Task brief:
The data must be returned in full and exactly as given.

● ● ● ● ●

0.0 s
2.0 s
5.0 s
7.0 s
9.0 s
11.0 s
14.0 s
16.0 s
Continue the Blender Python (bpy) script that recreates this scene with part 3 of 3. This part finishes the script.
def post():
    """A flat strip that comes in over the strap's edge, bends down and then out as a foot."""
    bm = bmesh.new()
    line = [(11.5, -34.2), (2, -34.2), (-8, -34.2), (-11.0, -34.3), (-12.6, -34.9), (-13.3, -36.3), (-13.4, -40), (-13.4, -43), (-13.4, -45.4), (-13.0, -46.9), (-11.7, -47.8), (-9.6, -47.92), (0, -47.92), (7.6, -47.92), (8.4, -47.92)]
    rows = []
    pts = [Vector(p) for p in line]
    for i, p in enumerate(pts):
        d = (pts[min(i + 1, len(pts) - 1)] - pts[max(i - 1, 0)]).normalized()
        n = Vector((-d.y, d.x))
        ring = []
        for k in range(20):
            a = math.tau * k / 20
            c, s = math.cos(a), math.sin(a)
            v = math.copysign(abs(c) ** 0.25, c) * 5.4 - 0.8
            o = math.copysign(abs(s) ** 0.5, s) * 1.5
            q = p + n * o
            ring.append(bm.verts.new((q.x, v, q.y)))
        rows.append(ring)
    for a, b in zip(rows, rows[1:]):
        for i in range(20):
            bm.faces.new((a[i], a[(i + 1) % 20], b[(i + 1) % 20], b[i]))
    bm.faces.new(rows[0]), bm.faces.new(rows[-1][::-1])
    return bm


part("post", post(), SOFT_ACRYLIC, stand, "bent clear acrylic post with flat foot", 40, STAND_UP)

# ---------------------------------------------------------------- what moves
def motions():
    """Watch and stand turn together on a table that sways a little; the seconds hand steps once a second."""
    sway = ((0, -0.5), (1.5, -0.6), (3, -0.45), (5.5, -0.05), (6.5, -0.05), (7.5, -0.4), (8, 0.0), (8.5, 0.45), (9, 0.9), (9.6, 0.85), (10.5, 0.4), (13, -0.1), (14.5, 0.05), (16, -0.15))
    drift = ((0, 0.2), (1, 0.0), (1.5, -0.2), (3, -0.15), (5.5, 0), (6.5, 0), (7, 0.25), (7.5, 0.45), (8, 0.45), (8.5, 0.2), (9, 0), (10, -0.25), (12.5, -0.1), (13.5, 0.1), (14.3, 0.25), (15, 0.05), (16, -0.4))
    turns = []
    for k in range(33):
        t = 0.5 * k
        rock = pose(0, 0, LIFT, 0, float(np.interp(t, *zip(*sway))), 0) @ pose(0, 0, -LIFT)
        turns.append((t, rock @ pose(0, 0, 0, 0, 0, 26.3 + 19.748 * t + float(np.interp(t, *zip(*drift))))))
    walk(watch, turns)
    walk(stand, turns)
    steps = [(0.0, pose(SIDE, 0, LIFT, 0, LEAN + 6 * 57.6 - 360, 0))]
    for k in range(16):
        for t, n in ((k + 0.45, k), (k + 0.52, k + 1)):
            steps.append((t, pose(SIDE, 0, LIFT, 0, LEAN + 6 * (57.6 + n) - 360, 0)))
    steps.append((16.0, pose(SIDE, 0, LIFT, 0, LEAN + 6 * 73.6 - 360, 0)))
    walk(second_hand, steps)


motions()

● ● ● ● ●

Reply:
0.0 s
2.0 s
5.0 s
7.0 s
9.0 s
11.0 s
14.0 s
16.0 s
Continue the Blender Python (bpy) script that recreates this scene with part 3 of 3. This part finishes the script.
def post():
    """A flat strip that comes in over the strap's edge, bends down and then out as a foot."""
    bm = bmesh.new()
    line = [(11.5, -34.2), (2, -34.2), (-8, -34.2), (-11.0, -34.3), (-12.6, -34.9), (-13.3, -36.3), (-13.4, -40), (-13.4, -43), (-13.4, -45.4), (-13.0, -46.9), (-11.7, -47.8), (-9.6, -47.92), (0, -47.92), (7.6, -47.92), (8.4, -47.92)]
    rows = []
    pts = [Vector(p) for p in line]
    for i, p in enumerate(pts):
        d = (pts[min(i + 1, len(pts) - 1)] - pts[max(i - 1, 0)]).normalized()
        n = Vector((-d.y, d.x))
        ring = []
        for k in range(20):
            a = math.tau * k / 20
            c, s = math.cos(a), math.sin(a)
            v = math.copysign(abs(c) ** 0.25, c) * 5.4 - 0.8
            o = math.copysign(abs(s) ** 0.5, s) * 1.5
            q = p + n * o
            ring.append(bm.verts.new((q.x, v, q.y)))
        rows.append(ring)
    for a, b in zip(rows, rows[1:]):
        for i in range(20):
            bm.faces.new((a[i], a[(i + 1) % 20], b[(i + 1) % 20], b[i]))
    bm.faces.new(rows[0]), bm.faces.new(rows[-1][::-1])
    return bm


part("post", post(), SOFT_ACRYLIC, stand, "bent clear acrylic post with flat foot", 40, STAND_UP)

# ---------------------------------------------------------------- what moves
def motions():
    """Watch and stand turn together on a table that sways a little; the seconds hand steps once a second."""
    sway = ((0, -0.5), (1.5, -0.6), (3, -0.45), (5.5, -0.05), (6.5, -0.05), (7.5, -0.4), (8, 0.0), (8.5, 0.45), (9, 0.9), (9.6, 0.85), (10.5, 0.4), (13, -0.1), (14.5, 0.05), (16, -0.15))
    drift = ((0, 0.2), (1, 0.0), (1.5, -0.2), (3, -0.15), (5.5, 0), (6.5, 0), (7, 0.25), (7.5, 0.45), (8, 0.45), (8.5, 0.2), (9, 0), (10, -0.25), (12.5, -0.1), (13.5, 0.1), (14.3, 0.25), (15, 0.05), (16, -0.4))
    turns = []
    for k in range(33):
        t = 0.5 * k
        rock = pose(0, 0, LIFT, 0, float(np.interp(t, *zip(*sway))), 0) @ pose(0, 0, -LIFT)
        turns.append((t, rock @ pose(0, 0, 0, 0, 0, 26.3 + 19.748 * t + float(np.interp(t, *zip(*drift))))))
    walk(watch, turns)
    walk(stand, turns)
    steps = [(0.0, pose(SIDE, 0, LIFT, 0, LEAN + 6 * 57.6 - 360, 0))]
    for k in range(16):
        for t, n in ((k + 0.45, k), (k + 0.52, k + 1)):
            steps.append((t, pose(SIDE, 0, LIFT, 0, LEAN + 6 * (57.6 + n) - 360, 0)))
    steps.append((16.0, pose(SIDE, 0, LIFT, 0, LEAN + 6 * 73.6 - 360, 0)))
    walk(second_hand, steps)


motions()